WHAT THE TASK ASKS
Report all lines holding "render".

GIVEN MATERIAL

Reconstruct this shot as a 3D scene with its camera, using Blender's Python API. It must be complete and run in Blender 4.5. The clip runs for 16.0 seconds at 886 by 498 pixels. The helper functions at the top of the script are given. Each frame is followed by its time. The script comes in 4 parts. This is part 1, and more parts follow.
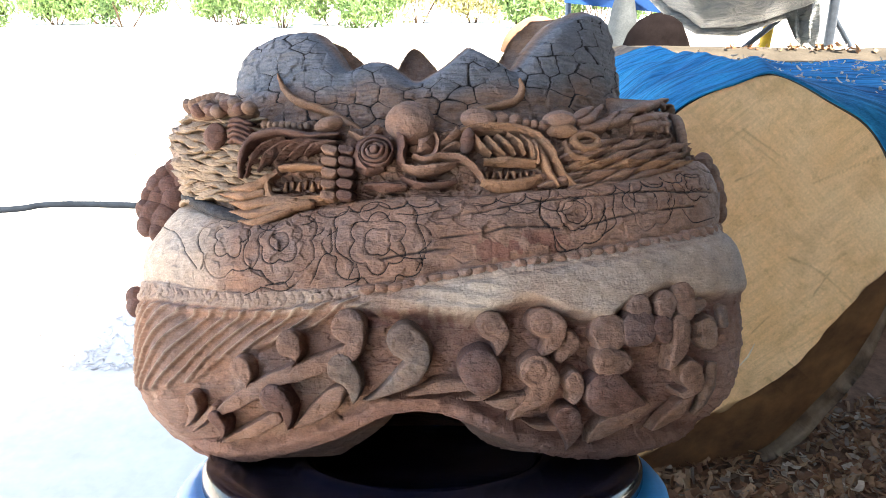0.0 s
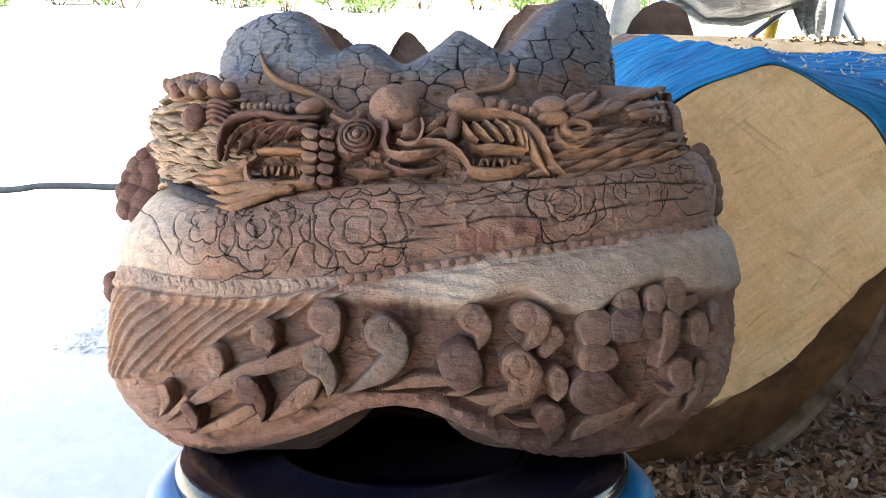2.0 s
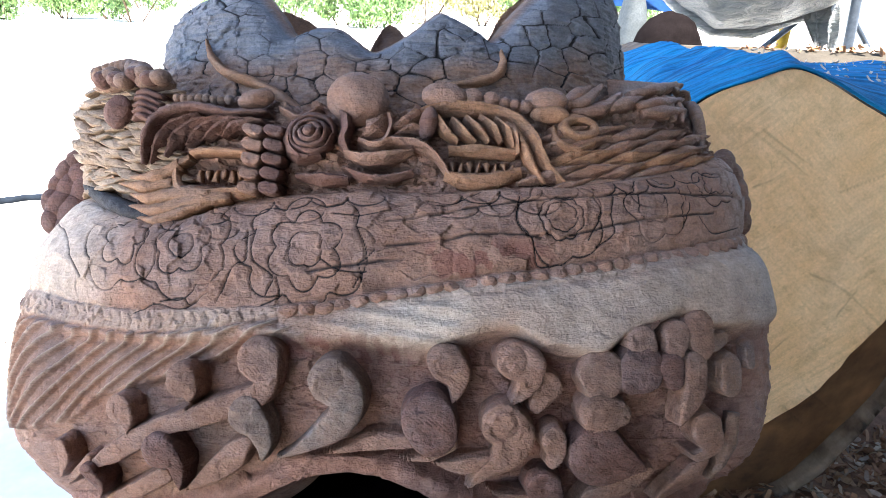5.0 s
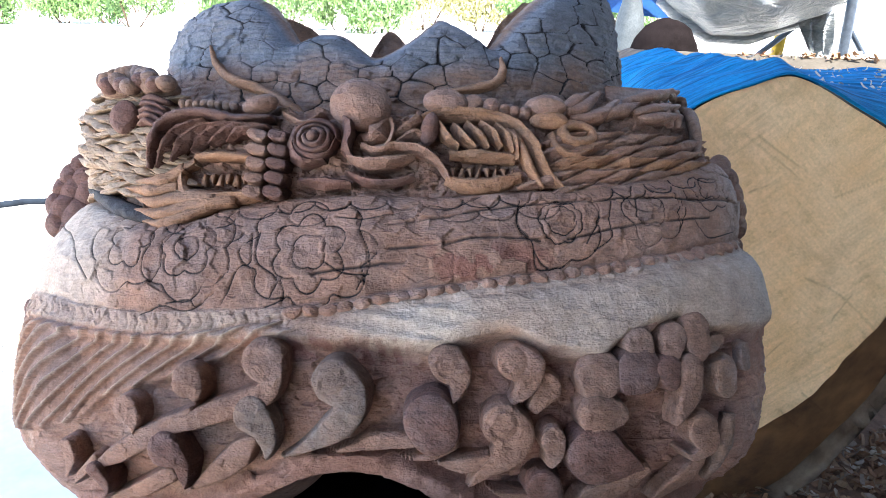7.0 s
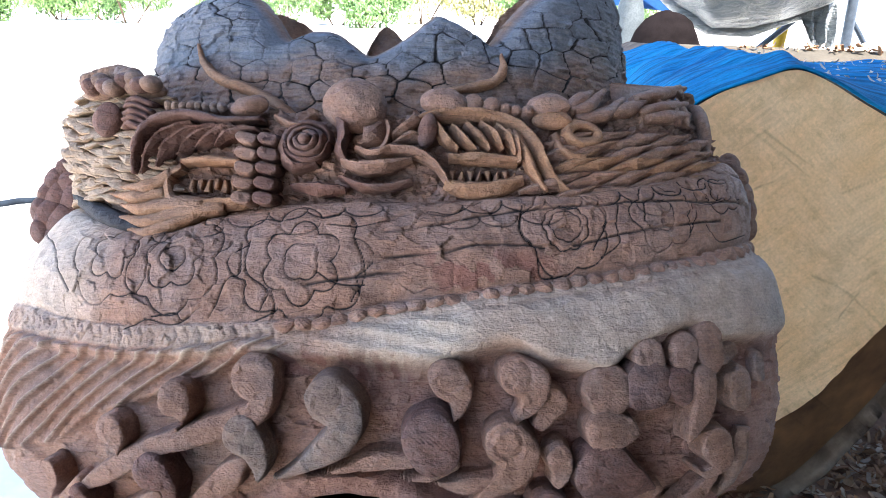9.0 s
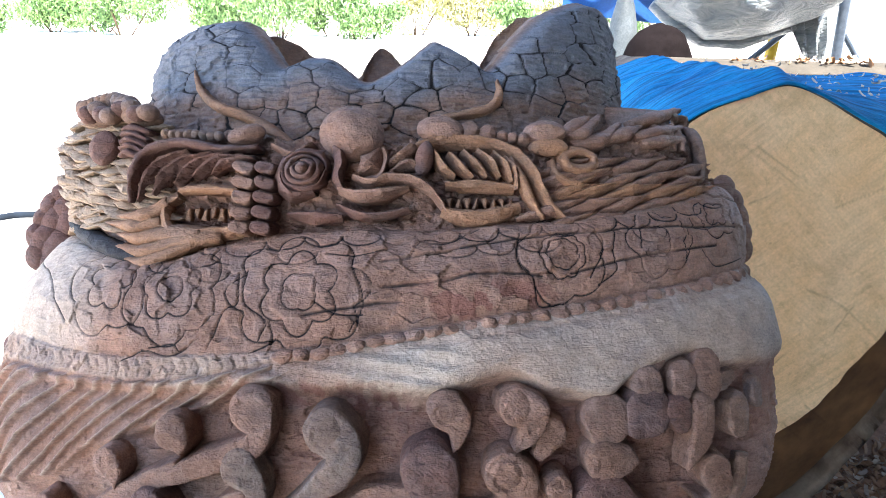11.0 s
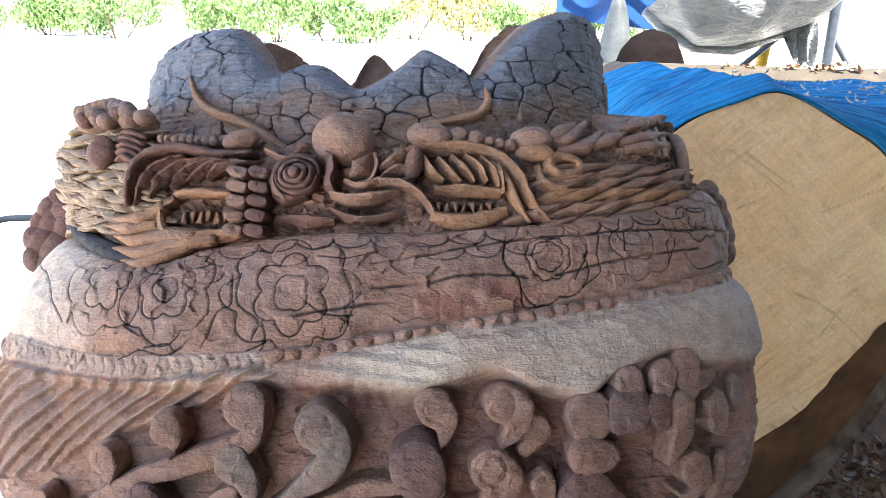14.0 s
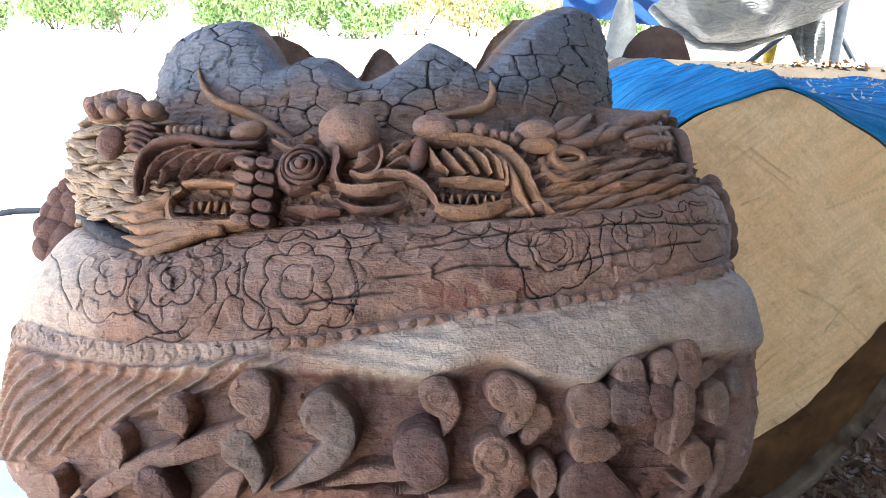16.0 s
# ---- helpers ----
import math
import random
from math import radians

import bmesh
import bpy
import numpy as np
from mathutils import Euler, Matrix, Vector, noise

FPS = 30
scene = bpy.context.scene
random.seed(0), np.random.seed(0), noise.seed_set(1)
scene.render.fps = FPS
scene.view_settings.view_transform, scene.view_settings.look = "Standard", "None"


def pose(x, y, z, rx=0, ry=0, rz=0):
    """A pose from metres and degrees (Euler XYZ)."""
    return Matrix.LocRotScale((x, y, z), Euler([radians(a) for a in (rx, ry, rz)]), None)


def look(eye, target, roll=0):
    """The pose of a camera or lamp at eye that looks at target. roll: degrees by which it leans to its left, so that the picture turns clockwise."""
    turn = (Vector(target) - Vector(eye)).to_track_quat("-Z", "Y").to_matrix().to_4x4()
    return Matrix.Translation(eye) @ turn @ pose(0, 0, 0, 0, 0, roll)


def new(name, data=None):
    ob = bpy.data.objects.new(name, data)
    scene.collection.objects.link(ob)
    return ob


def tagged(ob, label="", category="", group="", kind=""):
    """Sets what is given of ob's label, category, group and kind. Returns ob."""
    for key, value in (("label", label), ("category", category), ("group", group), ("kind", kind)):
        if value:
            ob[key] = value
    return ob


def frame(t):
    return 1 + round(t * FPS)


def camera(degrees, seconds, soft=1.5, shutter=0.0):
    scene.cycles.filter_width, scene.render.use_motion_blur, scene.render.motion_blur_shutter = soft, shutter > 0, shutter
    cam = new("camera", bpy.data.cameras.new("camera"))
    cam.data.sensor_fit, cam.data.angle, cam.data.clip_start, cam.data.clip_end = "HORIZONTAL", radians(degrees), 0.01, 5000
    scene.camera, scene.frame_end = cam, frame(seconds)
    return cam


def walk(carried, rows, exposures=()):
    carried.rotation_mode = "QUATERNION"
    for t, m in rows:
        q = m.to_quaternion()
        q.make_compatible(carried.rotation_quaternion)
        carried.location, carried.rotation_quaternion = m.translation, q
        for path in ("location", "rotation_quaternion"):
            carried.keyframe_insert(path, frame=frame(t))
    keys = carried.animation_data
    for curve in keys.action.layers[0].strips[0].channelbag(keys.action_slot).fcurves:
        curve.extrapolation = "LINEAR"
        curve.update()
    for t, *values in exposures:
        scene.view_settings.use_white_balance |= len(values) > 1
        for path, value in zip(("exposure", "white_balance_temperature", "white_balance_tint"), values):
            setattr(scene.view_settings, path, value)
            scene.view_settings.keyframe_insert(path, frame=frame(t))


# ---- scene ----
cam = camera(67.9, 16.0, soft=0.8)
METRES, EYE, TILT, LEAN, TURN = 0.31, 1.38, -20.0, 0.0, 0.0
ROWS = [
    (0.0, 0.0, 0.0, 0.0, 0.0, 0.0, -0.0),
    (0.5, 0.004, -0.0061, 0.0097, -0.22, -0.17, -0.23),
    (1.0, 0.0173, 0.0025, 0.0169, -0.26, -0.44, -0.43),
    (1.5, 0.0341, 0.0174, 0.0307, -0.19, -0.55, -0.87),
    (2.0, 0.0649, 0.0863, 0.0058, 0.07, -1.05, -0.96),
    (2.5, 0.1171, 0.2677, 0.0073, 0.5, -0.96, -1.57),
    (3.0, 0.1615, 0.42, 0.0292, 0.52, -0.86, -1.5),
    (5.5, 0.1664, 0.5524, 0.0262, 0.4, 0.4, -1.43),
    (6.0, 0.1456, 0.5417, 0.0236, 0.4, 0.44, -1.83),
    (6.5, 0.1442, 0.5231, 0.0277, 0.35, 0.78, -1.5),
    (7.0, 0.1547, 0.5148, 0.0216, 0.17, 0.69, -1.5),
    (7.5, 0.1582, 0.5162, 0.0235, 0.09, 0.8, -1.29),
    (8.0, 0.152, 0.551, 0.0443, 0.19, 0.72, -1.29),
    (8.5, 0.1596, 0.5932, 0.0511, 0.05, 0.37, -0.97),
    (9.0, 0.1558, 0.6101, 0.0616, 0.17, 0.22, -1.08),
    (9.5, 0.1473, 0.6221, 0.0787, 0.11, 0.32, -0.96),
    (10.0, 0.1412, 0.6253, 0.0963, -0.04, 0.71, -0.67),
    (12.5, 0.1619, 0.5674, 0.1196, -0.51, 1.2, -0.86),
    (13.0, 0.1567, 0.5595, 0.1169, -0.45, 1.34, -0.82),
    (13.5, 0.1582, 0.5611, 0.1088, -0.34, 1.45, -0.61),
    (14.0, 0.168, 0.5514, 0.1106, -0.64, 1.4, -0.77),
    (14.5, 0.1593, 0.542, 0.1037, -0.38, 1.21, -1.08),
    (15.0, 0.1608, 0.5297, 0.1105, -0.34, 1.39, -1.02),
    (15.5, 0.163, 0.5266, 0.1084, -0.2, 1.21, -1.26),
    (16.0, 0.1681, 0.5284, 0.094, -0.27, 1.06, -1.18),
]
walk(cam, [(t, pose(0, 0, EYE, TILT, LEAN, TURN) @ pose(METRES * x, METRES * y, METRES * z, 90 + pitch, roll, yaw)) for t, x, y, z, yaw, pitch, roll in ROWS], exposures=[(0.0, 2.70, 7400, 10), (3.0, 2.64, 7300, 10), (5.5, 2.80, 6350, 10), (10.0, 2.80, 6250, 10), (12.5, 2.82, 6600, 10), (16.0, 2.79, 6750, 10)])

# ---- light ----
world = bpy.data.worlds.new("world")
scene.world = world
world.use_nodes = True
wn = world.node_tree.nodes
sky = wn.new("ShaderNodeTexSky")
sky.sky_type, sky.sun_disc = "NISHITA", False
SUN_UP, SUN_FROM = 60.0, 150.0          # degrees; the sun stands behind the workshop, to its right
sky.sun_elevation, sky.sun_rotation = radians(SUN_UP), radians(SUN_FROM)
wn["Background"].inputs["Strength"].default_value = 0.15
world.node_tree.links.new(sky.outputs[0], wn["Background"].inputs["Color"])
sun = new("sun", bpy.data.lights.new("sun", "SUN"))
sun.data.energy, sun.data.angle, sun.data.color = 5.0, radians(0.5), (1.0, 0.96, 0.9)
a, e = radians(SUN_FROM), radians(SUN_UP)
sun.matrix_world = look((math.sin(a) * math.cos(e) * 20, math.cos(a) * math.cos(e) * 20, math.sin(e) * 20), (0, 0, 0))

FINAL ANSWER
scene.render.fps = FPS
    scene.cycles.filter_width, scene.render.use_motion_blur, scene.render.motion_blur_shutter = soft, shutter > 0, shutter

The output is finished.